La crise frappe le centre de l’Europe

La seconde et dernière conclusion est donc que l’épicentre de la crise s’est désormais déplacé des pays de la périphérie, qui étaient les maillons faibles de ces dernières années, vers les pays du centre de l’Europe. L’accentuation des tensions entre classes sociales, les heurts dans la construction de l’ensemble européen et la crise de légitimité du plan stratégique des classes dirigeantes européennes ouvrent de nouvelles possibilités d’intervention ascendante. En Angleterre, ce phénomène a pris l’apparence de la révolte des urnes pour le Brexit. En France, comme il sied à sa tradition révolutionnaire, il a pris la forme d’un soulèvement des travailleurs et de la jeunesse, le premier conflit social de grande ampleur qu’ait connu un pays important en Europe depuis le début de la décennie.

Cette double brèche définit aussi le défi que la gauche, et plus particulièrement les forces qui livrent le combat anti-mémorandaire dans notre pays, doivent relever. Les évolutions que connaît le centre de l’Europe renforcent et préparent le terrain pour la contre-offensive, après le désastre auquel le peuple grec a été conduit par l’infâme trahison d’Alexis Tsipras et de Syriza.

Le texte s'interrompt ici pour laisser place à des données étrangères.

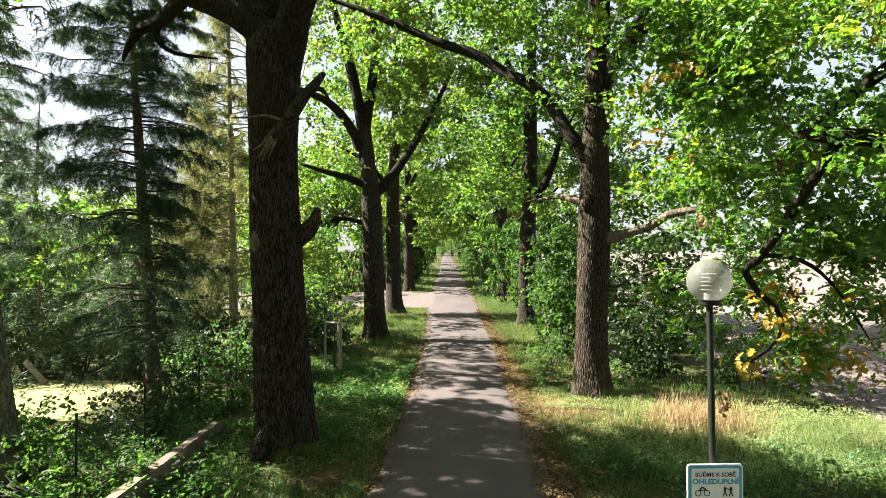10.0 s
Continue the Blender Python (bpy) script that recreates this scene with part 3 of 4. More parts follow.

C’est là le double message envoyé par les urnes britanniques et la rue et les places de France, le temps du deuil et des larmes touche à sa fin, un nouveau cycle commence.

En l’honneur du Brexit, je terminerai sur ces vers universellement connus du poète et révolutionnaire anglais, philhellène et ami intime de George Gordon Byron, Percy Shelley.

Ce sont les derniers vers d’un poème qu’il composa le jour qui suivit le carnage de Peterloo, en 1819, lorsque les gendarmes massacrèrent des ouvriers rassemblés pour exiger le droit de vote. « We are many, they are few », « nous sommes nombreux, ils sont peu nombreux ».